11. If the gravitational force is 60 G , what would it be if the distance is tripled? What is changing? How is it changing? What does this do to gravity? 12. If the gravitational force is 15 G , what would it be if the mass is quadrupled? What is changing? How is it changing? What does this do to gravity?

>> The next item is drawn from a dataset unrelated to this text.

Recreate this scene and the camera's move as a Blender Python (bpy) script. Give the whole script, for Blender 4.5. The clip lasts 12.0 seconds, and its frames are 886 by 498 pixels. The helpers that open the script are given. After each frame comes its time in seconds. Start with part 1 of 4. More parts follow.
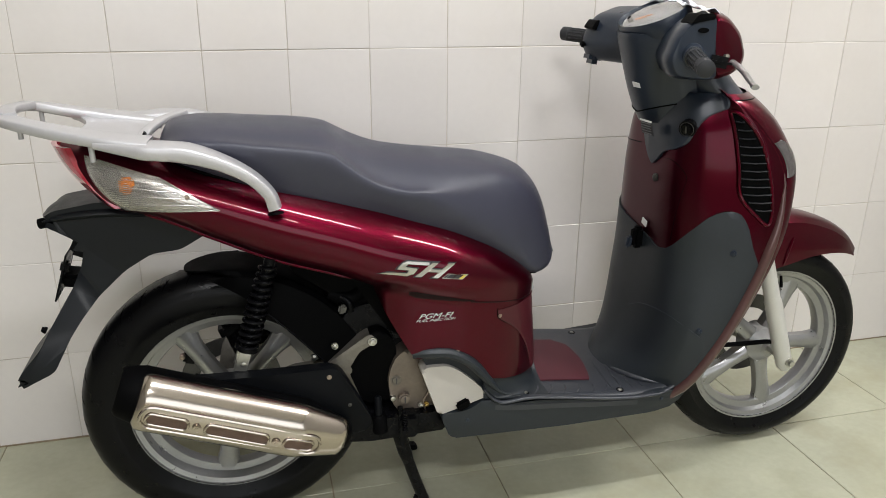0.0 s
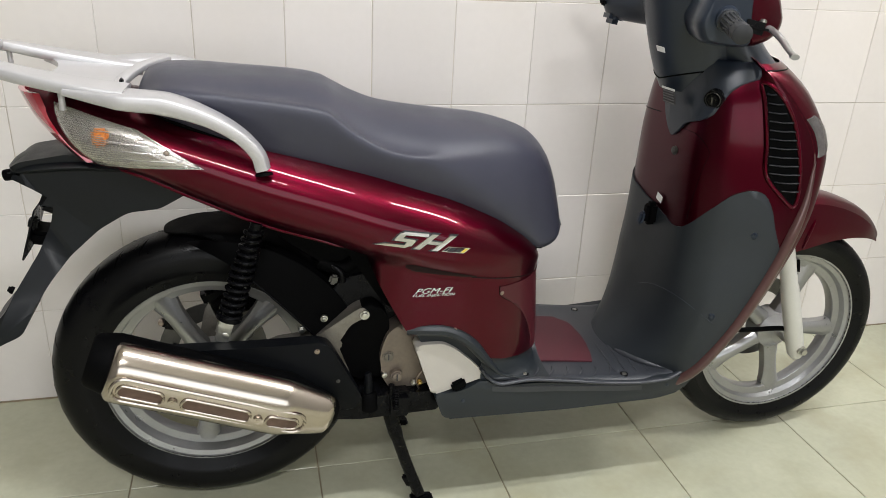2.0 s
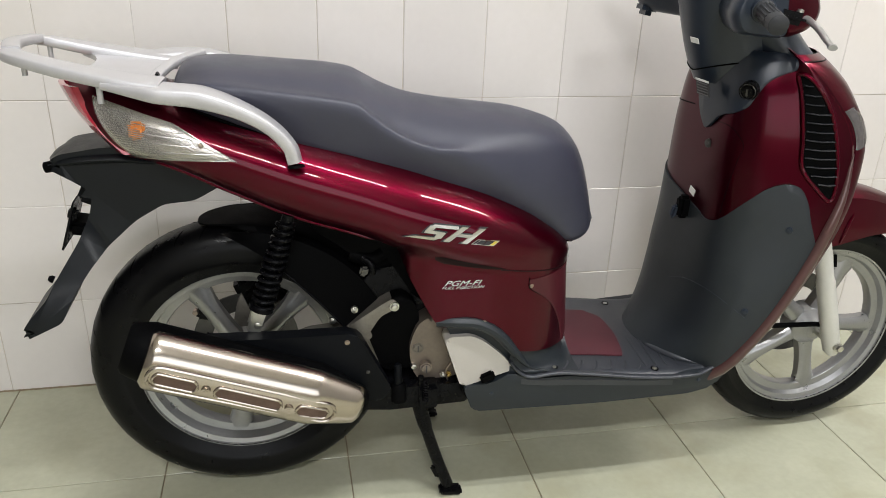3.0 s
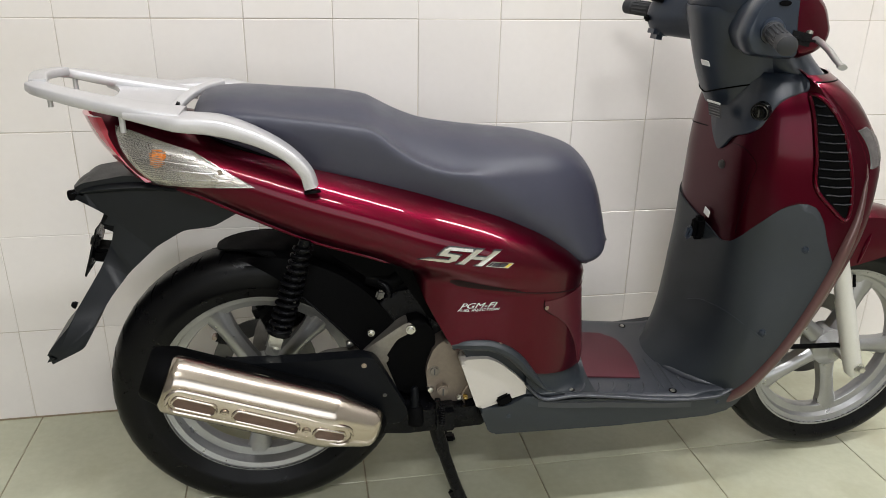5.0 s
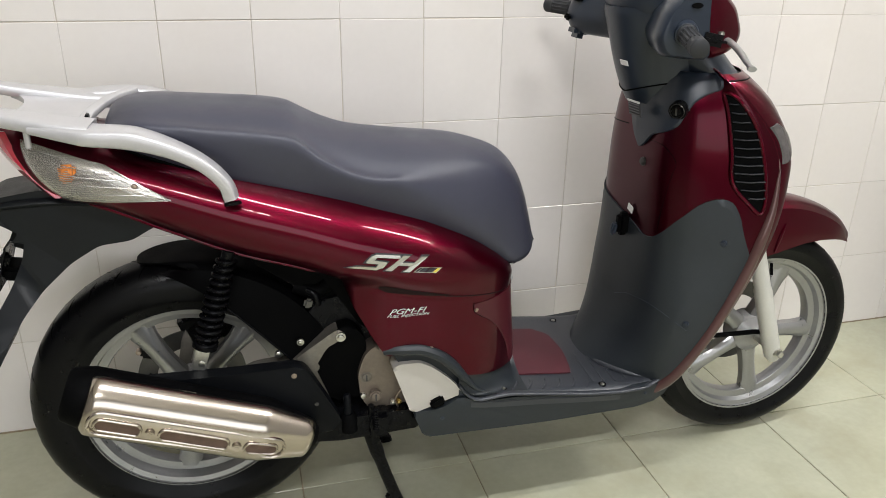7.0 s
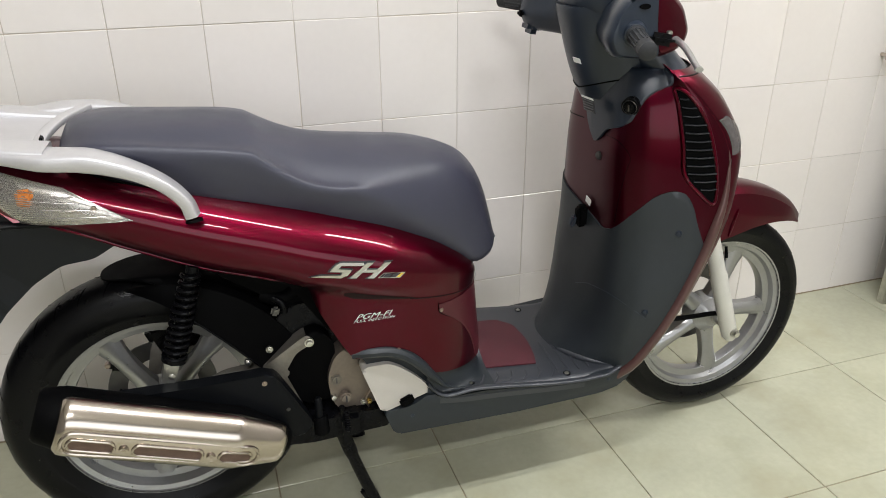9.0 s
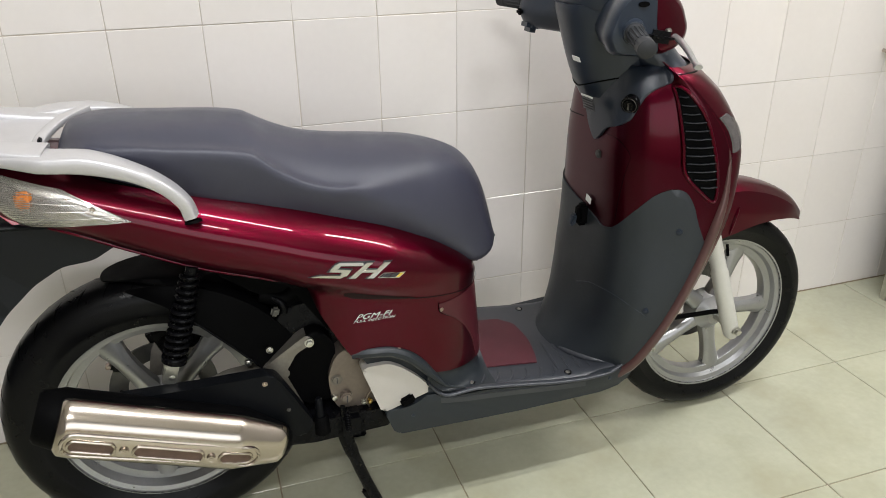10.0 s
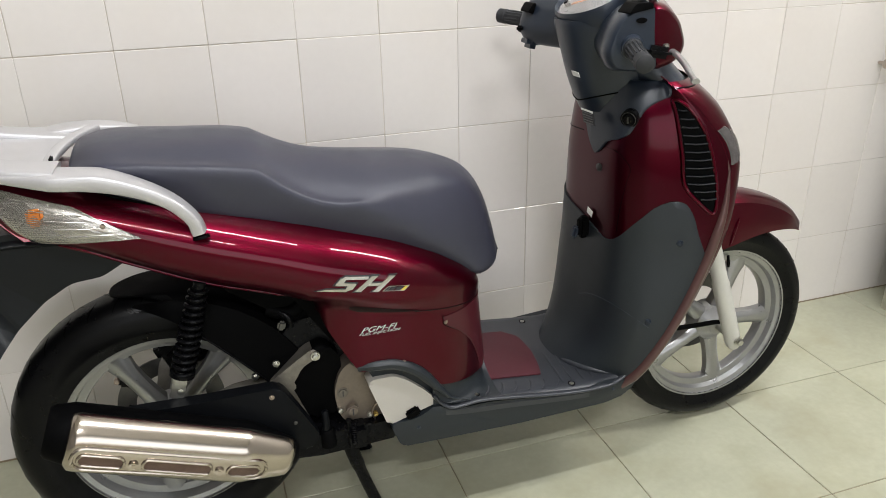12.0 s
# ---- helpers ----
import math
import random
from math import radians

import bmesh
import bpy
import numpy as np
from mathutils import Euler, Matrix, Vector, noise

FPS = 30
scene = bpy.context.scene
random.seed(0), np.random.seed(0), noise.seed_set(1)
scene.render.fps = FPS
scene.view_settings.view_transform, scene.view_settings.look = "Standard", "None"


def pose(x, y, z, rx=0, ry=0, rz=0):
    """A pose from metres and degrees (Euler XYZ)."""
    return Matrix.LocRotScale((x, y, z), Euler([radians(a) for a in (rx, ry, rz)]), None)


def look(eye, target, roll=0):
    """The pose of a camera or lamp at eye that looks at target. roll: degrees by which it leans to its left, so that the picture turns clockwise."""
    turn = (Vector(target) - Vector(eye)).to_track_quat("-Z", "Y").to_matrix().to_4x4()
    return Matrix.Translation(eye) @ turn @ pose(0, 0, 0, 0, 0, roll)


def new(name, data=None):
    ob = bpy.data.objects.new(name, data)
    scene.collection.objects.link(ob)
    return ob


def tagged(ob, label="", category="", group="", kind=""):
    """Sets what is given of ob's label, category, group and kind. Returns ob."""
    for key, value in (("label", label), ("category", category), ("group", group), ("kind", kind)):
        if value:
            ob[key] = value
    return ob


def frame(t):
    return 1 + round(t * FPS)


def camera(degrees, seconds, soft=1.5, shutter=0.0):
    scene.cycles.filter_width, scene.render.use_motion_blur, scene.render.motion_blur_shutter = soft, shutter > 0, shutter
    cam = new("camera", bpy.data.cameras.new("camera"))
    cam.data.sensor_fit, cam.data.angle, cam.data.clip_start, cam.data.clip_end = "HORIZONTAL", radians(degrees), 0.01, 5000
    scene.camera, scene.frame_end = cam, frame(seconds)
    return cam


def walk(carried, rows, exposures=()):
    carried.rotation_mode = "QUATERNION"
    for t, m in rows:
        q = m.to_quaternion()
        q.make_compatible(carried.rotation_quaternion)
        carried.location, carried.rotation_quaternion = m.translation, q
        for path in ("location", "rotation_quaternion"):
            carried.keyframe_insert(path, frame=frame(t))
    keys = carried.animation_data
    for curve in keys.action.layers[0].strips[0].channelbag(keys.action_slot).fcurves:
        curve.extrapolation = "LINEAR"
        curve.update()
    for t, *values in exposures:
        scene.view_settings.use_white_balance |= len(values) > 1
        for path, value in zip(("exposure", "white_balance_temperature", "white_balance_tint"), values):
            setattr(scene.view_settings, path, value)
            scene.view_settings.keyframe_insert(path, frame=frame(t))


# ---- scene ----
cam = camera(60.9, 12.0, soft=0.9)
PATH = [
    (0, (0.298, -1.914, 1.168), (0.769, -0.093, 0.49), 0.5),
    (0.5, (0.297, -1.899, 1.173), (0.785, -0.084, 0.489), 1.1),
    (1, (0.307, -1.856, 1.159), (0.81, -0.056, 0.449), 1.9),
    (1.5, (0.304, -1.822, 1.156), (0.808, -0.036, 0.41), 2.7),
    (2, (0.315, -1.804, 1.152), (0.792, -0.026, 0.371), 3.0),
    (2.5, (0.313, -1.802, 1.154), (0.748, -0.021, 0.356), 2.9),
    (3, (0.318, -1.809, 1.153), (0.712, -0.019, 0.351), 2.3),
    (5, (0.323, -1.826, 1.15), (0.67, 0.001, 0.415), 1.1),
    (5.5, (0.325, -1.819, 1.153), (0.698, 0.004, 0.419), 1.3),
    (6, (0.325, -1.822, 1.157), (0.737, -0.01, 0.416), 1.5),
    (6.5, (0.331, -1.824, 1.155), (0.784, -0.026, 0.405), 1.3),
    (7, (0.349, -1.813, 1.182), (0.849, -0.035, 0.415), 1.1),
    (9, (0.36, -1.815, 1.248), (0.931, -0.091, 0.411), -0.2),
    (9.5, (0.36, -1.814, 1.249), (0.932, -0.093, 0.405), -0.4),
    (10, (0.367, -1.814, 1.249), (0.93, -0.089, 0.408), -0.6),
    (10.5, (0.363, -1.816, 1.251), (0.922, -0.085, 0.42), -0.8),
    (11, (0.354, -1.822, 1.254), (0.914, -0.086, 0.433), -0.8),
    (11.5, (0.357, -1.831, 1.254), (0.917, -0.09, 0.444), -1.1),
    (12, (0.358, -1.832, 1.254), (0.921, -0.09, 0.45), -1.2),
]
walk(cam, [(t, look(eye, target, roll)) for t, eye, target, roll in PATH],
     [(0, -0.14), (1.5, 0.0), (5, 0.02), (6, 0.05), (7, 0.0), (9.5, -0.01), (12, -0.06)])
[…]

To solve these problems, we will use the formula for gravitational force, which is given by: \[ F = \frac{G \cdot m_1 \cdot m_2}{r^2} \] where: - \( F \) is the gravitational force, - \( G \) is the gravitational constant, - \( m_1 \) and \( m_2 \) are the masses of the two objects, - \( r \) is the distance between the centers of the two masses. ### Problem 11 **Given:** - Initial gravitational force \( F_1 = 60G \) - Distance \( r \) is tripled, so the new distance \( r_2 = 3r \) **What is changing?** - The distance between the two masses is changing (it is being tripled). **How is it changing?** - The distance \( r \) is increased from \( r \) to \( 3r \). **What does this do to gravity?** - We can calculate the new gravitational force \( F_2 \) using the formula: \[ F_2 = \frac{G \cdot m_1 \cdot m_2}{(3r)^2} = \frac{G \cdot m_1 \cdot m_2}{9r^2} = \frac{1}{9} \cdot \frac{G \cdot m_1 \cdot m_2}{r^2} = \frac{1}{9} F_1 \] Now substituting \( F_1 = 60G \): \[ F_2 = \frac{1}{9} \cdot 60G = \frac{60G}{9} = \frac{20G}{3} \] ### Problem 12 **Given:** - Initial gravitational force \( F_1 = 15G \) - Mass \( m_1 \) is quadrupled, so the new mass \( m_2 = 4m_1 \) **What is changing?** - The mass of one of the objects is changing (it is being quadrupled). **How is it changing?** - The mass \( m_1 \) is increased from \( m_1 \) to \( 4m_1 \). **What does this do to gravity?** - We can calculate the new gravitational force \( F_2 \) using the formula: \[ F_2 = \frac{G \cdot (4m_1) \cdot m_2}{r^2} = 4 \cdot \frac{G \cdot m_1 \cdot m_2}{r^2} = 4F_1 \] Now substituting \( F_1 = 15G \): \[ F_2 = 4 \cdot 15G = 60G \] ### Summary of Results 1. For the first problem, when the distance is tripled, the new gravitational force becomes \( \frac{20G}{3} \). 2. For the second problem, when the mass is quadrupled, the new gravitational force becomes \( 60G \). These calculations show how gravitational force is inversely proportional to the square of the distance and directly proportional to the product of the masses involved.